[start of PROVIDED DATA]

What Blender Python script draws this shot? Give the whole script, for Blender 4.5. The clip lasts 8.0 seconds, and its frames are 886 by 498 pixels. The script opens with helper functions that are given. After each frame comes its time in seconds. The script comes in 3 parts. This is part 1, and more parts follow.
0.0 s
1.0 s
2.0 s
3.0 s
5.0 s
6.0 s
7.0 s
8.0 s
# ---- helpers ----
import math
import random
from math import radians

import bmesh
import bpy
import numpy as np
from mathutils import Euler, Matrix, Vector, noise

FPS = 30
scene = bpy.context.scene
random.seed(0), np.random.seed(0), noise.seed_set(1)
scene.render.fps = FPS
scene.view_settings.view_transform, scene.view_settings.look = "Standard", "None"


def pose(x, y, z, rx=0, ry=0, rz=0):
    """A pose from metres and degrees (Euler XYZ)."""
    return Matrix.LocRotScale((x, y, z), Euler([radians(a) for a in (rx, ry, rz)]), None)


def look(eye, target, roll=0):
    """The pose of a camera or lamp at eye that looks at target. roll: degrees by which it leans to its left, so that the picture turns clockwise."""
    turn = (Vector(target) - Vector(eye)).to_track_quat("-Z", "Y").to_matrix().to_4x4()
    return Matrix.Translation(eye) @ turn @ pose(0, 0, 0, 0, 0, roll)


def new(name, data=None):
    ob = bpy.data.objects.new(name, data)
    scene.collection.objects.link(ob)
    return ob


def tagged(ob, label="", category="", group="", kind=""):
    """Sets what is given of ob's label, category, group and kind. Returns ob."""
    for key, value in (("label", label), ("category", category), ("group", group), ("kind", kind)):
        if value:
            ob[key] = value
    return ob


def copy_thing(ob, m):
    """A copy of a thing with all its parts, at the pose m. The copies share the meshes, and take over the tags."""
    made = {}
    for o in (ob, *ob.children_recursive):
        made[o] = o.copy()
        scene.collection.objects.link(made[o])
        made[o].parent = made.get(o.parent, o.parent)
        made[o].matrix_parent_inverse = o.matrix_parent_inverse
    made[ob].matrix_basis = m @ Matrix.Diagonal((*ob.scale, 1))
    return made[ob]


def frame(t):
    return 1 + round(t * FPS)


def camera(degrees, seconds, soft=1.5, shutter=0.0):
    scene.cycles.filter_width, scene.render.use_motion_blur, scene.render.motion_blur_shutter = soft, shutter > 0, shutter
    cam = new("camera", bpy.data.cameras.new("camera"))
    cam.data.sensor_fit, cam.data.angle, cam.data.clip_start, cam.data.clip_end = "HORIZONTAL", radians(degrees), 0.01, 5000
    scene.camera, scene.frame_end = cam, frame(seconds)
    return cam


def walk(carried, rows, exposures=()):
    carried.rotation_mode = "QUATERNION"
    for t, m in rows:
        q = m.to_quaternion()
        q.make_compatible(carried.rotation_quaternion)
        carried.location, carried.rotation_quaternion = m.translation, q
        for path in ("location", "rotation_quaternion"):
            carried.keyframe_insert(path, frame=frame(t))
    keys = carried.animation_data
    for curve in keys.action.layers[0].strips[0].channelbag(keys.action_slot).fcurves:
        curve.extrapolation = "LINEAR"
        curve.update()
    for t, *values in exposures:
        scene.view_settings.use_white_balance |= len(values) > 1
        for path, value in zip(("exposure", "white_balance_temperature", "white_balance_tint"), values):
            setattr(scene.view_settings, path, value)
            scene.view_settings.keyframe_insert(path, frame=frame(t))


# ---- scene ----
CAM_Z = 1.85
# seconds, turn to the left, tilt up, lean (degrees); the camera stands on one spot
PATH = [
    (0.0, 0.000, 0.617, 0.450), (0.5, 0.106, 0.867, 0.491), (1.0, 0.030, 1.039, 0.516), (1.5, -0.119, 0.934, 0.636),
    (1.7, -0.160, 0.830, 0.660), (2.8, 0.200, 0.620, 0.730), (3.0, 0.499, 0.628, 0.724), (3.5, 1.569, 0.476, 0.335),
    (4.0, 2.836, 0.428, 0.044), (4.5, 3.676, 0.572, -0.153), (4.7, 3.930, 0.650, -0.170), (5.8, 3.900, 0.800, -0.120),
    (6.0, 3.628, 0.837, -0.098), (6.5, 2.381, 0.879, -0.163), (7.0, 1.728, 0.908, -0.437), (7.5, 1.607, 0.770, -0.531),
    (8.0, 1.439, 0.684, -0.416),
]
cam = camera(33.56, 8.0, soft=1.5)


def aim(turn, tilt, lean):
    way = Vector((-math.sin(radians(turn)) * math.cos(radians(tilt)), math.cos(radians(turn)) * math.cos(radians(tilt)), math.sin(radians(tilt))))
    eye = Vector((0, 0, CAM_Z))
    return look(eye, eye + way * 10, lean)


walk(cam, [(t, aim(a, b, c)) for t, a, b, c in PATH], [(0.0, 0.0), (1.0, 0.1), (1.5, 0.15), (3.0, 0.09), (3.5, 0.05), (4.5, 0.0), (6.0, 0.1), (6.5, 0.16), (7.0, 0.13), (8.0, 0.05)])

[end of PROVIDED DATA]
[start of PROVIDED DATA]

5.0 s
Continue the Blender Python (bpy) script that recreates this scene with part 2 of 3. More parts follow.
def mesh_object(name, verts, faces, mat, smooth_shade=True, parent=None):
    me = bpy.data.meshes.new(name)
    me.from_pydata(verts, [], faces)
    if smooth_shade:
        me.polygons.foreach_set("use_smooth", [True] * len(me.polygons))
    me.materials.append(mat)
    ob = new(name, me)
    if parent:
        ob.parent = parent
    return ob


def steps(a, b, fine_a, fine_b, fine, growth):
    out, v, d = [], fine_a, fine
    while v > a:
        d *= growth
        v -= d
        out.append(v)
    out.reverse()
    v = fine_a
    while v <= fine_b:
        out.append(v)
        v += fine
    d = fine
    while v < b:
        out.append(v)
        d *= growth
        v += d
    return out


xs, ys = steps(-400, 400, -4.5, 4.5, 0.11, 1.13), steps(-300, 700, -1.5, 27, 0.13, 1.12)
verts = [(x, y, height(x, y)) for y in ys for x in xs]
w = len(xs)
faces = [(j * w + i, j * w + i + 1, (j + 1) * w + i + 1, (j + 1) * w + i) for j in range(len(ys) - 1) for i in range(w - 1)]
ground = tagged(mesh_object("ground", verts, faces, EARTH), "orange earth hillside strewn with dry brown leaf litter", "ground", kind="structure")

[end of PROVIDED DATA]
[start of PROVIDED DATA]

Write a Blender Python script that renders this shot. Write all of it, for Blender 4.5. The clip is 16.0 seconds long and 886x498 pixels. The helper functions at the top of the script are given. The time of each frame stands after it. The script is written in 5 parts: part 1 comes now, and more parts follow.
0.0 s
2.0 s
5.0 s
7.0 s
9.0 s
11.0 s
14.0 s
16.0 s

[end of PROVIDED DATA]

**DIRECTION:** Among the records above, extract exactly the lines from the line with "of a camera" to the line with "carried.keyframe_insert(path, frame=frame(t))", both lines included, and leave out the rest.

**THE SOLUTION:**
    """The pose of a camera or lamp at eye that looks at target. roll: degrees by which it leans to its left, so that the picture turns clockwise."""
    turn = (Vector(target) - Vector(eye)).to_track_quat("-Z", "Y").to_matrix().to_4x4()
    return Matrix.Translation(eye) @ turn @ pose(0, 0, 0, 0, 0, roll)


def new(name, data=None):
    ob = bpy.data.objects.new(name, data)
    scene.collection.objects.link(ob)
    return ob


def tagged(ob, label="", category="", group="", kind=""):
    """Sets what is given of ob's label, category, group and kind. Returns ob."""
    for key, value in (("label", label), ("category", category), ("group", group), ("kind", kind)):
        if value:
            ob[key] = value
    return ob


def copy_thing(ob, m):
    """A copy of a thing with all its parts, at the pose m. The copies share the meshes, and take over the tags."""
    made = {}
    for o in (ob, *ob.children_recursive):
        made[o] = o.copy()
        scene.collection.objects.link(made[o])
        made[o].parent = made.get(o.parent, o.parent)
        made[o].matrix_parent_inverse = o.matrix_parent_inverse
    made[ob].matrix_basis = m @ Matrix.Diagonal((*ob.scale, 1))
    return made[ob]


def frame(t):
    return 1 + round(t * FPS)


def camera(degrees, seconds, soft=1.5, shutter=0.0):
    scene.cycles.filter_width, scene.render.use_motion_blur, scene.render.motion_blur_shutter = soft, shutter > 0, shutter
    cam = new("camera", bpy.data.cameras.new("camera"))
    cam.data.sensor_fit, cam.data.angle, cam.data.clip_start, cam.data.clip_end = "HORIZONTAL", radians(degrees), 0.01, 5000
    scene.camera, scene.frame_end = cam, frame(seconds)
    return cam


def walk(carried, rows, exposures=()):
    carried.rotation_mode = "QUATERNION"
    for t, m in rows:
        q = m.to_quaternion()
        q.make_compatible(carried.rotation_quaternion)
        carried.location, carried.rotation_quaternion = m.translation, q
        for path in ("location", "rotation_quaternion"):
            carried.keyframe_insert(path, frame=frame(t))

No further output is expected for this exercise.